Clean spot freight rates
Clean tanker market sentiment was mostly under pressure in August, as rates in the West of Suez were weak. The clean tanker market was quiet and general sentiment weak, thus rates remained flat, at best. Medium range (MR) tanker trade was found to be thin.

Limited cargo requirements in West Africa and limited cross-Atlantic trade added to weakening freight rates in the West. On average, clean freight rates in the West of Suez edged down by 35%, compared with last month. However, on an annual scale they still showed an improvement from the previous year by 16%. The monthly drop in West of Suez freight rates came as the result of a drop registered on all trading routes in the West.

Freight rates on the NWE-to-US, Mediterranean-to- Mediterranean and Mediterraneanto- NWE routes declined by 27%, 39% and 37%, respectively.

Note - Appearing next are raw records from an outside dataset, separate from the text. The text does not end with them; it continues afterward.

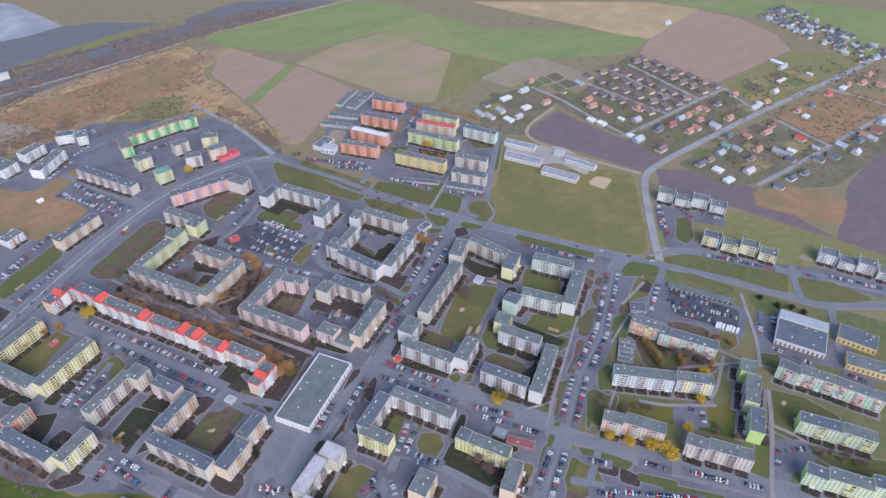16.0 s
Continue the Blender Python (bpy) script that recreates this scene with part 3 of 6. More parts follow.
patch("lawn", [(285, 390), (300, 398), (318, 398), (308, 388)])
patch("pale_grass", [(-606, 1036), (-563, 1045), (-548, 1011), (-591, 1007)])
patch("pale_grass", [(-627, 1075), (-589, 1087), (-581, 1073), (-616, 1061)])
patch("court_ground", [(60, 399), (66, 402), (74, 386), (77, 381), (57, 377)])
patch("brown_bed", [(17, 354), (37, 365), (38, 361), (22, 351)])
patch("brown_bed", [(16, 622), (25, 626), (36, 586), (76, 531), (66, 521), (39, 560), (17, 592)])
patch("brown_bed", [(5, 584), (15, 572), (37, 529), (55, 499), (95, 426), (104, 407), (93, 402), (67, 454), (35, 513), (12, 558)])
patch("brown_bed", [(93, 497), (100, 503), (125, 441), (138, 413), (127, 403), (108, 441)])
patch("dark_lawn", [(39, 446), (46, 440), (51, 448), (43, 453)])
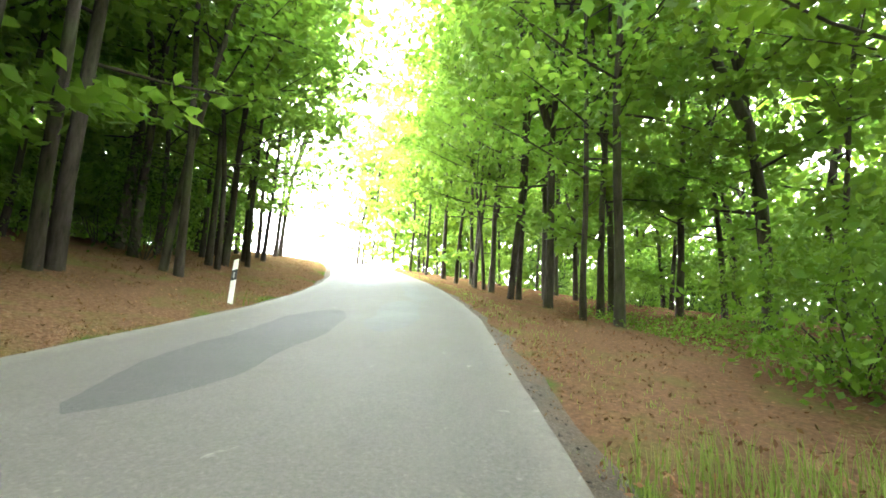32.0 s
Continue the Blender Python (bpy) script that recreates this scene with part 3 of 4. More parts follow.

Freight rates in East of Suez were in a better position than those of the West, as the market was firmer, making it much preferred by ship owners. However, favourable rates in the East led to an increase in vessels ballasting in the region and increased tonnage availability there. On average, East of Suez fixtures were stable from the previous month, with the Middle East-to- East route registering a 9% drop from a month ago to average WS 150 points. Rates for tankers operating on the Singapore-to-East route increased by 13% from July, marking the only route which preformed positively in August.